It may be R.E.M.'s insistence upon operating as a fully democratic entity that has allowed them to shapeshift so completely and convincingly. Whether crafting a subdued folk song or an over-the-top glam rock stomper, R.E.M. have always embraced their chosen approach completely, even if it means former drummer Bill Berry laying low for an acoustic number or singer Michael Stipe handing off a lead vocal to bassist Mike Mills. On their sophomore LP, Reckoning, those polymorphous tendencies find root as palpable, electrifying, yet-unexplored potential. (...) Reckoning couples the energy of Murmur with the experience of a group that has spent a few years touring and recording, documenting that crucial moment when a band's ideas and ambitions are overtaken by the unique chemistry of its players.
Case in point: As with countless songs written before and after it, "So. Central Rain" takes up the simple phrase "I'm sorry" as its chorus.
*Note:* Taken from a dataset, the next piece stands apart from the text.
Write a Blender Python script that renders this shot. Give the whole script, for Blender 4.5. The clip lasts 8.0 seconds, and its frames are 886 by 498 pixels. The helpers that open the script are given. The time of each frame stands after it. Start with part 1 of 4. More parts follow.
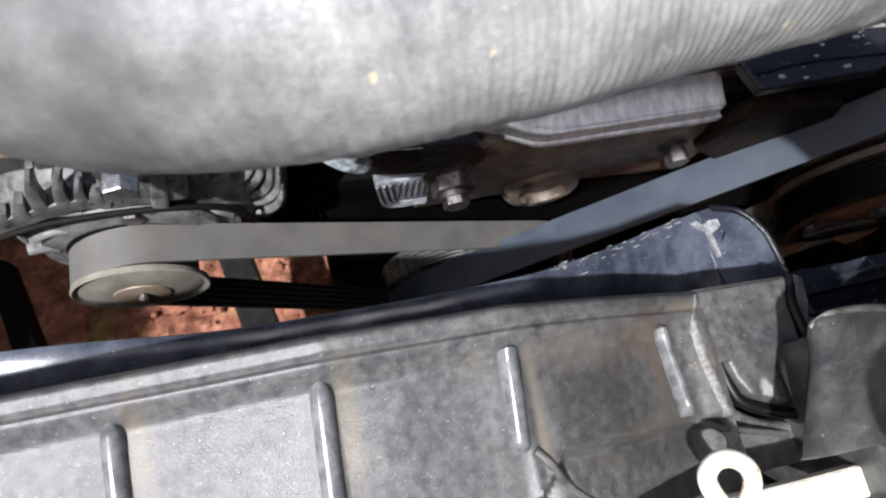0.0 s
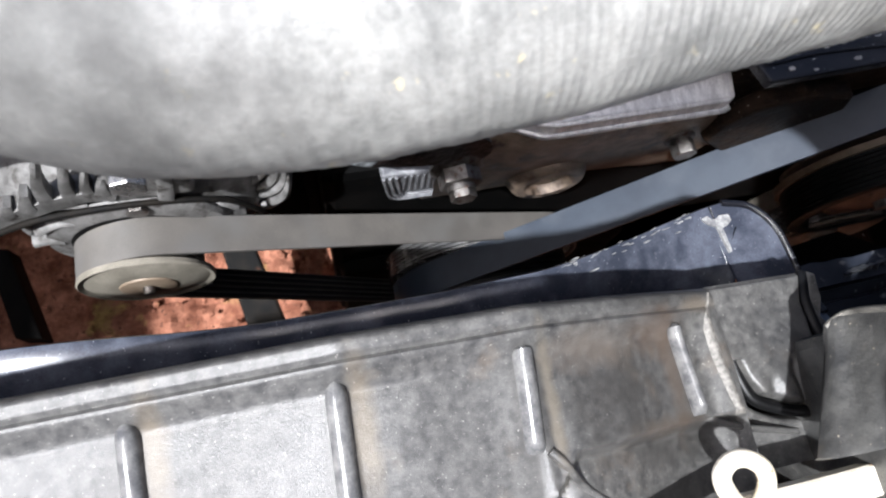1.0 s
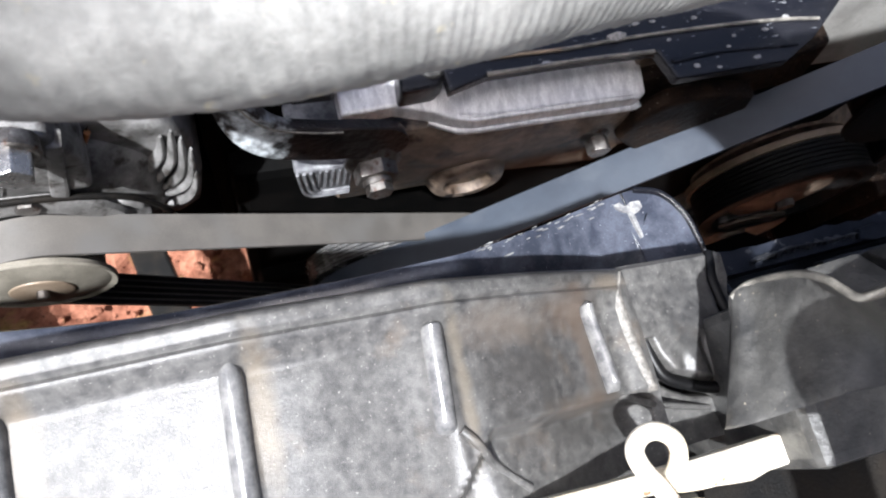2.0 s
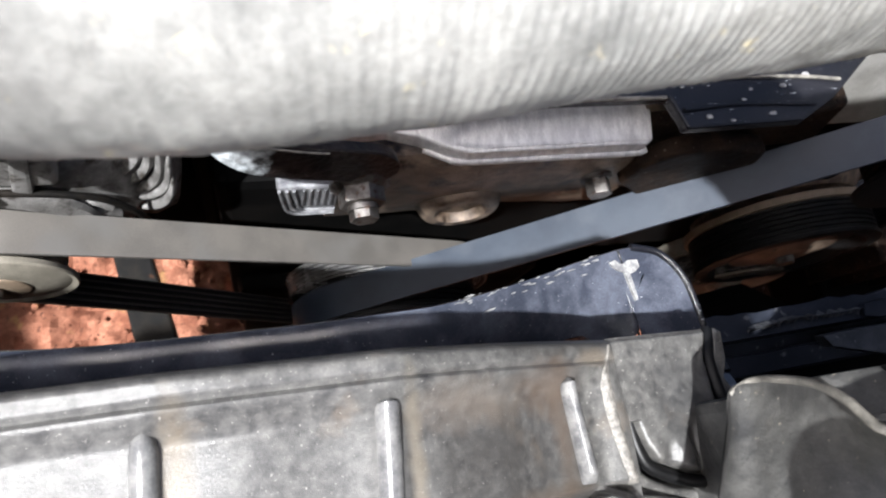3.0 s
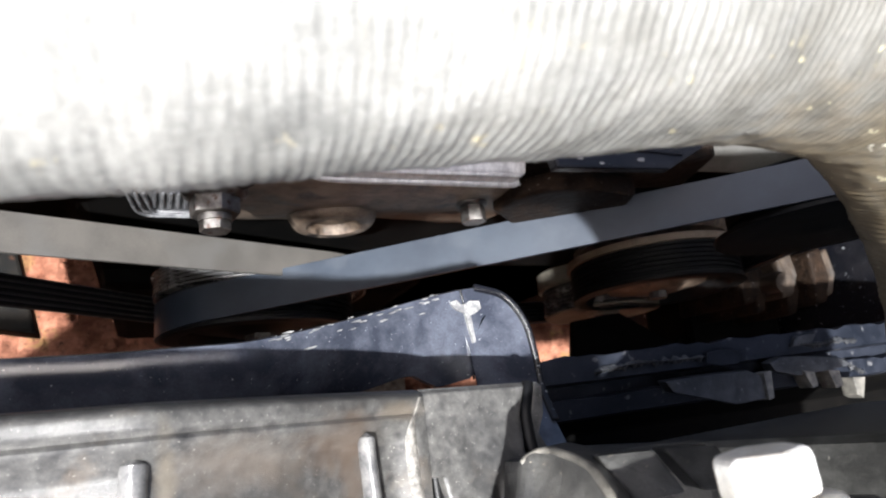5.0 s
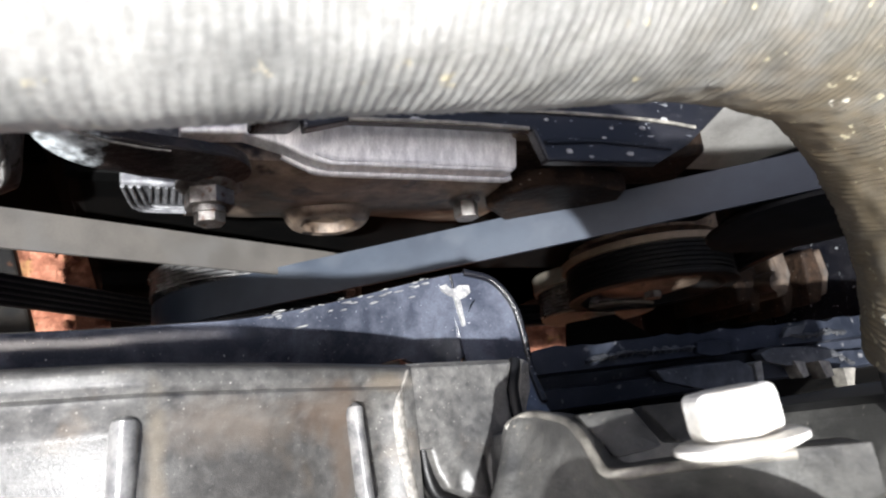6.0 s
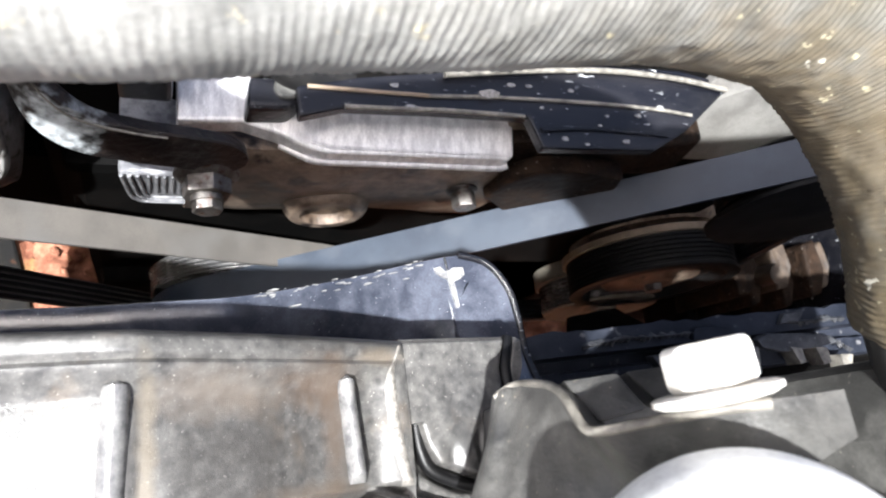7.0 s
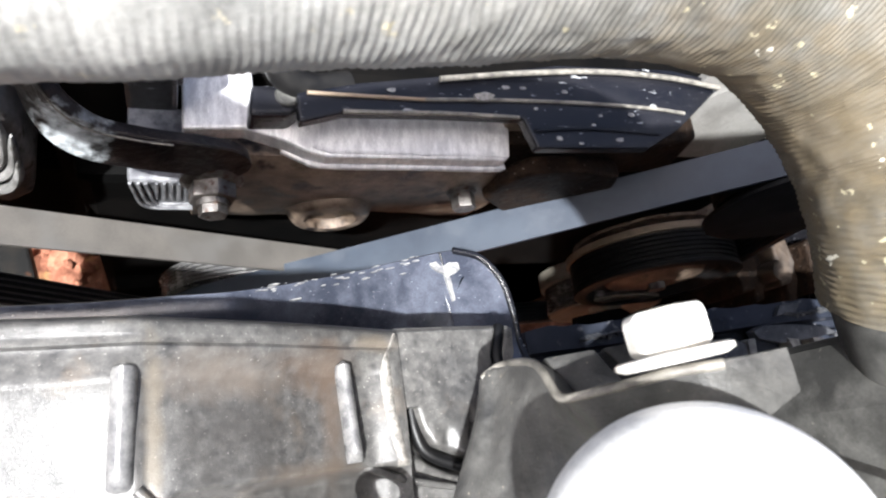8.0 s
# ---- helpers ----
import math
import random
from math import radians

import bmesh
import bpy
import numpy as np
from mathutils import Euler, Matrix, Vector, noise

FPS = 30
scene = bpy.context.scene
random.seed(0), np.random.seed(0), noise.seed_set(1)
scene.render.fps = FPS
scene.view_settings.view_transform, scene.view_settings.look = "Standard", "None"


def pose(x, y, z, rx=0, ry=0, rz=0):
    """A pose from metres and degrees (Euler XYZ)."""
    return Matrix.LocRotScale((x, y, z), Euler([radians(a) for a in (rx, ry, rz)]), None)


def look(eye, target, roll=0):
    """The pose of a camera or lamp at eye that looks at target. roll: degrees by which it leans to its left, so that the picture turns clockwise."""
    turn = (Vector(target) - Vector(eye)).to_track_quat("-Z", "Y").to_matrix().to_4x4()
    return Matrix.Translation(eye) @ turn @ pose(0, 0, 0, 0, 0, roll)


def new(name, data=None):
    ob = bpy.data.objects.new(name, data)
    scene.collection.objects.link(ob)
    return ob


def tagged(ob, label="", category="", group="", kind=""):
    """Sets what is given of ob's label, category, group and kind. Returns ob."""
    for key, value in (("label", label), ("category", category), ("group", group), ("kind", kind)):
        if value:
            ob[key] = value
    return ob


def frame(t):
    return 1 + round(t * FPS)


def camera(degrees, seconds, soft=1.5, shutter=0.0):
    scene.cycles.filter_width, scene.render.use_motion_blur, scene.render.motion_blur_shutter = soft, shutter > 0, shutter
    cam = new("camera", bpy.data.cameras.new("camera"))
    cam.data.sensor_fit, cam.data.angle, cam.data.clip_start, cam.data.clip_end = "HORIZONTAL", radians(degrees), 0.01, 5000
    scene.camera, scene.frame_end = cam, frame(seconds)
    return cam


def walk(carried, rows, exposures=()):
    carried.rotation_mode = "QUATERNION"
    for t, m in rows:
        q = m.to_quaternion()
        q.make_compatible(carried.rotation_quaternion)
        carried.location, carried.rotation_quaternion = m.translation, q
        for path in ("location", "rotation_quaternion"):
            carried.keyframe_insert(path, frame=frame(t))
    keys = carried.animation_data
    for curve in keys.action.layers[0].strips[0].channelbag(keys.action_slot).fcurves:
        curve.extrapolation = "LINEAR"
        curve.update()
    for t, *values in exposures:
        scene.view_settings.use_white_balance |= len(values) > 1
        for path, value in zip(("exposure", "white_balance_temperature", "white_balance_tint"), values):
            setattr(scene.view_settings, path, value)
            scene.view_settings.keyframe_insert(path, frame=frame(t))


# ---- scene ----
cam = camera(65.84, 8.0, soft=2.0)
cam.data.dof.use_dof, cam.data.dof.focus_distance, cam.data.dof.aperture_fstop = True, 0.185, 40.0
PATH = [
    (0.0, (0.0000, 0.0000, 0.8500), (0.0396, 0.0703, 0.6134), 18.97),
    (0.5, (-0.0009, -0.0017, 0.8497), (0.0374, 0.0679, 0.6127), 18.48),
    (1.0, (-0.0024, 0.0032, 0.8493), (0.0365, 0.0692, 0.6113), 20.12),
    (1.5, (0.0001, -0.0114, 0.8500), (0.0553, 0.0571, 0.6160), 25.61),
    (2.0, (0.0016, -0.0039, 0.8423), (0.0667, 0.0613, 0.6099), 32.81),
    (2.2, (0.0009, -0.0020, 0.8447), (0.0714, 0.0611, 0.6133), 36.08),
    (3.3, (0.0177, 0.0116, 0.8274), (0.0833, 0.0831, 0.5970), 38.95),
    (3.5, (0.0220, 0.0123, 0.8295), (0.0868, 0.0803, 0.5978), 41.37),
    (4.0, (0.0317, 0.0135, 0.8292), (0.1169, 0.0755, 0.6025), 51.52),
    (4.5, (0.0354, 0.0188, 0.8291), (0.1308, 0.0796, 0.6061), 54.61),
    (4.7, (0.0343, 0.0185, 0.8306), (0.1307, 0.0807, 0.6085), 54.24),
    (5.8, (0.0347, 0.0097, 0.8356), (0.1327, 0.0793, 0.6164), 51.40),
    (6.0, (0.0356, 0.0078, 0.8351), (0.1332, 0.0773, 0.6157), 51.31),
    (6.5, (0.0379, 0.0033, 0.8343), (0.1342, 0.0736, 0.6145), 50.48),
    (7.0, (0.0379, 0.0015, 0.8359), (0.1341, 0.0716, 0.6161), 50.39),
    (7.5, (0.0393, -0.0011, 0.8385), (0.1360, 0.0693, 0.6189), 49.97),
    (8.0, (0.0393, -0.0052, 0.8434), (0.1320, 0.0683, 0.6231), 47.14),
]
EXPOSURES = [(0.0, 0.88, 5950, 10), (0.5, 1.10, 6000, 10), (1.0, 1.18, 6000, 10), (1.5, 1.26, 6000, 10), (2.0, 1.53, 6000, 10), (3.5, 1.50, 6200, 9), (4.5, 1.62, 6200, 9), (6.0, 1.64, 6200, 9), (7.0, 2.08, 6200, 9), (8.0, 1.88, 6200, 9)]
walk(cam, [(t, look(eye, target, roll)) for t, eye, target, roll in PATH], EXPOSURES)

# ---- light ----
SUN_WAY = Vector((0.47, 0.33, -1.0)).normalized()
sun = new("sun", bpy.data.lights.new("sun", "SUN"))
sun.data.energy, sun.data.angle, sun.data.color = 5.0, radians(1.2), (1.0, 0.975, 0.945)
sun.rotation_euler = SUN_WAY.to_track_quat("-Z", "Y").to_euler()
sun.location = (0, -0.5, 3)
world = bpy.data.worlds.new("sky")
scene.world = world
world.use_nodes = True
sky = world.node_tree.nodes.new("ShaderNodeTexSky")
sky.sky_type, sky.sun_disc = "NISHITA", False
sky.air_density, sky.dust_density = 0.55, 6.0
sky.sun_elevation = math.asin(-SUN_WAY.z)
sky.sun_rotation = math.atan2(-SUN_WAY.x, -SUN_WAY.y)
world.node_tree.links.new(sky.outputs[0], world.node_tree.nodes["Background"].inputs[0])
world.node_tree.nodes["Background"].inputs[1].default_value = 0.090


# ---- materials ----
def material(name, base, second, rough=0.5, metal=0.0, grain=900.0, patch=60.0, bump=0.15, mix=(0.4, 0.62), spots=None, spot_scale=260.0,
             spot_at=(0.66, 0.72), spot_rough=0.7, rough_var=0.12, stretch=(1, 1, 1), coat=0.0, spec=0.5, stains=None, lump=0.0):
    """Two colours mixed by patches, with fine grain, relief and, if given, spots of dirt or wear. Scales are per metre."""
    m = bpy.data.materials.new(name)
    m.use_nodes = True
    t = m.node_tree
    n, link = t.nodes, t.links.new
    b = n["Principled BSDF"]
    co = n.new("ShaderNodeTexCoord")
    mp = n.new("ShaderNodeMapping")
    mp.inputs["Scale"].default_value = stretch
    link(co.outputs["Object"], mp.inputs[0])

    def noise_tex(scale, detail=5.0, rough_=0.6):
        x = n.new("ShaderNodeTexNoise")
        x.inputs["Scale"].default_value, x.inputs["Detail"].default_value, x.inputs["Roughness"].default_value = scale, detail, rough_
        link(mp.outputs[0], x.inputs["Vector"])
        return x

    def ramp(src, lo, hi, a=(0, 0, 0, 1), c=(1, 1, 1, 1)):
        r = n.new("ShaderNodeValToRGB")
        r.color_ramp.elements[0].position, r.color_ramp.elements[1].position = lo, hi
        r.color_ramp.elements[0].color, r.color_ramp.elements[1].color = a, c
        link(src, r.inputs[0])
        return r

    big, fine = noise_tex(patch), noise_tex(grain, 6.0, 0.7)
    col = ramp(big.outputs[0], *mix, (*base, 1), (*second, 1))
    mixed = n.new("ShaderNodeMix")
    mixed.data_type, mixed.blend_type = "RGBA", "MULTIPLY"
    mixed.inputs[0].default_value = 0.55
    g = ramp(fine.outputs[0], 0.25, 0.75, (0.45, 0.45, 0.45, 1), (1.35, 1.35, 1.35, 1))
    link(col.outputs[0], mixed.inputs[6])
    link(g.outputs[0], mixed.inputs[7])
    out = mixed.outputs[2]
    rr = n.new("ShaderNodeMapRange")
    rr.inputs[3].default_value, rr.inputs[4].default_value = max(0.02, rough - rough_var), min(1.0, rough + rough_var)
    link(big.outputs[0], rr.inputs[0])
    rough_out = rr.outputs[0]
    if stains:
        colour, size, lo, hi = stains
        st = ramp(noise_tex(size, 5.0, 0.65).outputs[0], lo, hi)
        m4 = n.new("ShaderNodeMix")
        m4.data_type = "RGBA"
        link(st.outputs[0], m4.inputs[0])
        link(out, m4.inputs[6])
        m4.inputs[7].default_value = (*colour, 1)
        out = m4.outputs[2]
    if spots:
        sp = noise_tex(spot_scale, 3.0, 0.55)
        k = ramp(sp.outputs[0], *spot_at)
        m2 = n.new("ShaderNodeMix")
        m2.data_type = "RGBA"
        link(k.outputs[0], m2.inputs[0])
        link(out, m2.inputs[6])
        m2.inputs[7].default_value = (*spots, 1)
        out = m2.outputs[2]
        m3 = n.new("ShaderNodeMix")
        link(k.outputs[0], m3.inputs[0])
        link(rough_out, m3.inputs[2])
        m3.inputs[3].default_value = spot_rough
        rough_out = m3.outputs[0]
    link(out, b.inputs["Base Color"])
    link(rough_out, b.inputs["Roughness"])
    b.inputs["Metallic"].default_value = metal
    b.inputs["Coat Weight"].default_value = coat
    b.inputs["Specular IOR Level"].default_value = spec
    bp = n.new("ShaderNodeBump")
    bp.inputs["Strength"].default_value, bp.inputs["Distance"].default_value = bump, 0.001
    link(fine.outputs[0], bp.inputs["Height"])
    if lump:
        lb = n.new("ShaderNodeBump")
        lb.inputs["Strength"].default_value, lb.inputs["Distance"].default_value = lump, 0.004
        link(noise_tex(patch * 2.2, 3.0, 0.5).outputs[0], lb.inputs["Height"])
        link(lb.outputs[0], bp.inputs["Normal"])
    link(bp.outputs[0], b.inputs["Normal"])
    return m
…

But the combination of Stipe's strong-yet-unmistakably-fragile voice, Berry's nervous drumming, and the melodic interplay of Mills' bass and Peter Buck's guitar imbue these well-worn words with remarkable force and meaning. For all the arty, pretentious gestures the band was given to, Reckoning shows that they were not afraid to embrace the universal, to transfigure clichés rather than ham-fistedly avoiding them (see also "Everybody Hurts").
As with its predecessor, Reckoning finds R.E.M. touching upon different styles while working within a fairly consistent aesthetic. The latter half veers a bit towards Americana, without sacrificing any of the momentum built over the album's stunning opening tracks. Slight embellishments go a long way towards highlighting the band's versatility-- a propulsive piano line in "(Don't Go Back to) Rockville" elevates the homespun whimsy of Stipe's voice, and hand percussion on "Time After Time (Annelise)" hints at the more understated turn the band would take with Fables of the Reconstruction.